There is no financial crystal ball, but history has shown that a steady, disciplined approach can weather market ups and downs better than trying to time it.

Over the years, I realized that my successful investments all had one thing in common. They weren’t based on timing the market. Instead, I focused on building positions slowly and holding them over the medium to long term. By shifting away from short-term strategies and adopting Buffett’s long-term focus, my odds of success increased significantly.

Yes, I know this may sound boring, and you might argue that such a method is unlikely to deliver massive, immediate returns. But after losing 9 out of 10 trades trying to time the market, I realized boring is beautiful.

Buffett once said, “The stock market is designed to transfer money from the Active to the Patient.

And I couldn’t agree more. Investing is not about swinging for the fences. It’s about being in the game for the long haul, letting time and the power of compounding work for you. Just consider that his firm, Berkshire Hathaway, recently became the first non-tech US company to cross $1 trillion in market capitalization. That is a testament to the strength of this approach.

That said, I’ll admit I don’t have the accounting prowess to dive deep into individual company financials. That slice of the investing cake is just too big for me. Instead, I chose a simpler path, investing in an index ETF, specifically the S&P 500. This immediately lowered my risk through diversification, giving me exposure to the largest and most stable companies without the need for intricate analysis.

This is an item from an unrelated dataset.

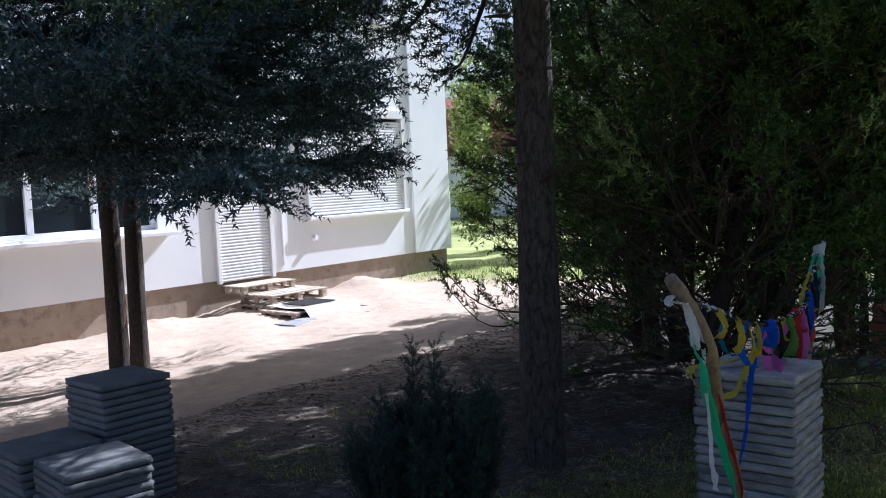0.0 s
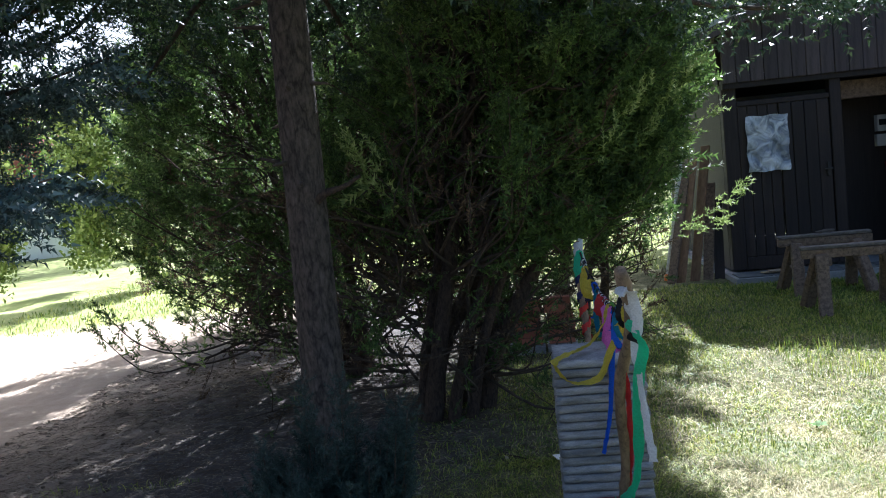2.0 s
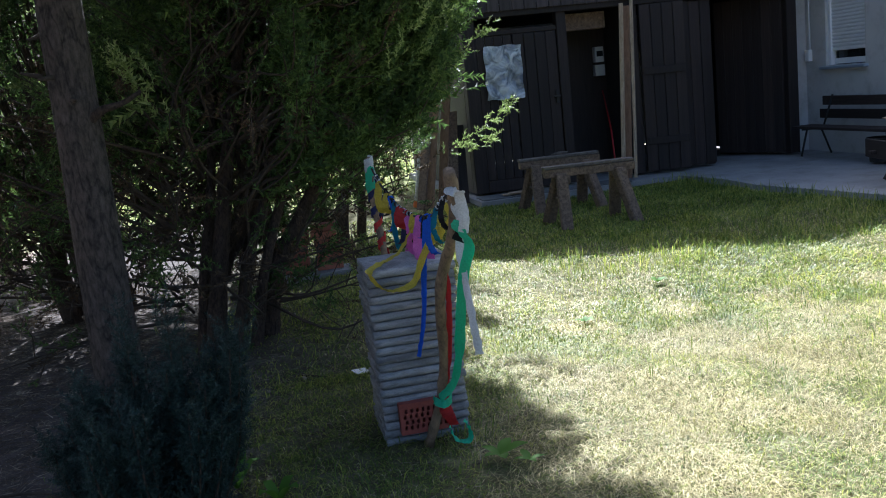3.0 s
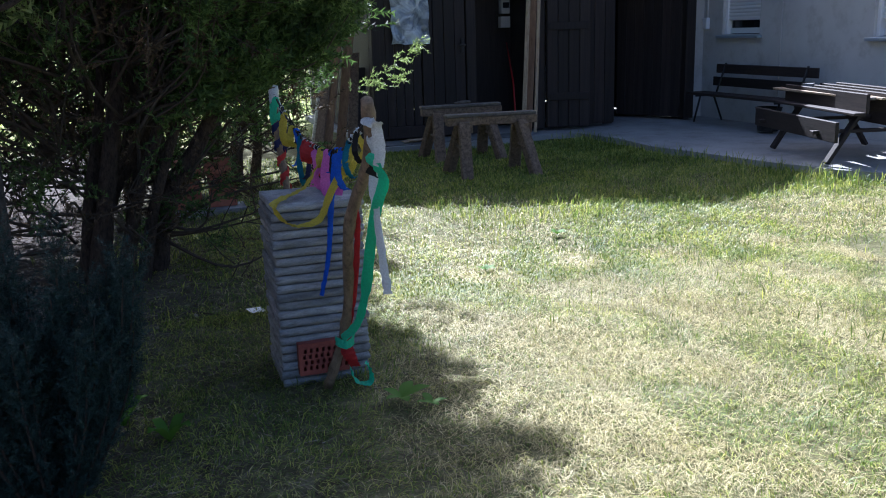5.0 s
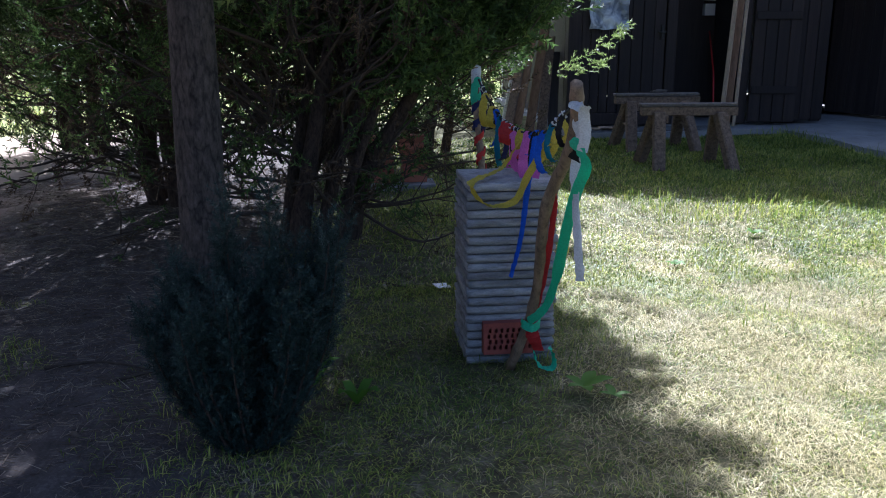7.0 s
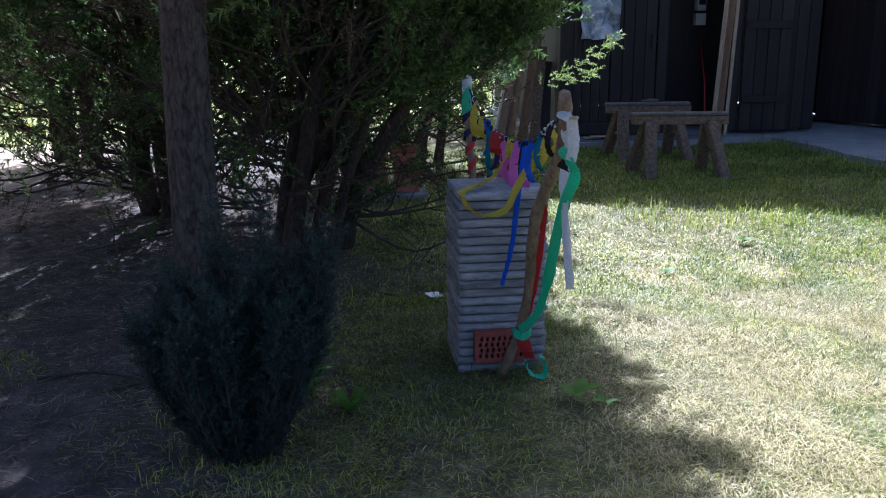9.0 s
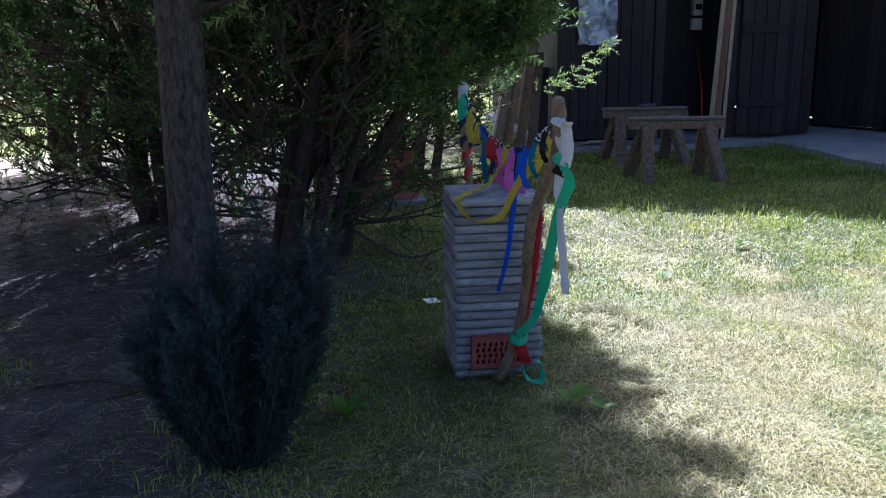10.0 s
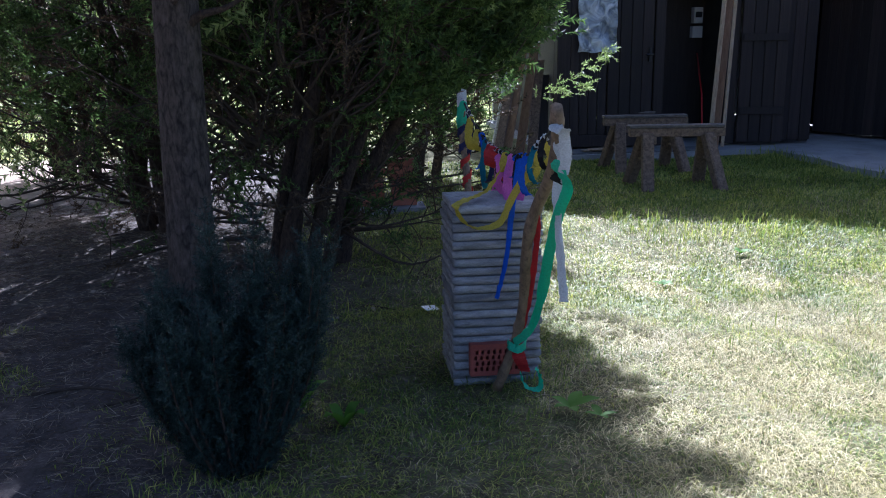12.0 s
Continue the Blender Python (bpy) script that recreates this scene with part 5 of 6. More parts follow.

Wikipedia: The Standard and Poor’s 500, or simply the S&P 500, is a stock market index tracking the stock performance of 500 of the largest companies listed on stock exchanges in the United States.

Let me show you what I mean.

SP 500 3 Months Swing

If we look at the chart above, which shows the past 3 months, and assume you’re trading on a short-term basis, you can see several instances where you might have bought at the top and sold at the bottom , simply due to reacting to market conditions. It is easy to get caught in these swings when you are focused on short-term trading.

S&P 500 5-year chart

Now, let’s switch things up a bit. Imagine you bought into the index right before COVID struck, arguably a terrible time to invest. However, fast forward 5 years, and you would be sitting on a 50% profit! Not bad at all, considering the volatility and uncertainty that followed.

Of course, don’t get me wrong, there are people who are amazing at short-term trading, but I’m not one of them. And honestly, I think most of us aren’t. Otherwise, we would see plenty of millionaires walking around by now! 😄

Given the choice between a high-risk, high-stress trade with a small chance of success and a more “boring” trade with a higher chance of success, I would choose boring any day. It might not be exciting, but it offers a much better chance of success without the emotional rollercoaster.

So, if you’re struggling with your trades, perhaps it’s time to consider Warren Buffett’s approach. You might be pleasantly surprised and, more importantly, finally find the time to relax and enjoy life the way it should be.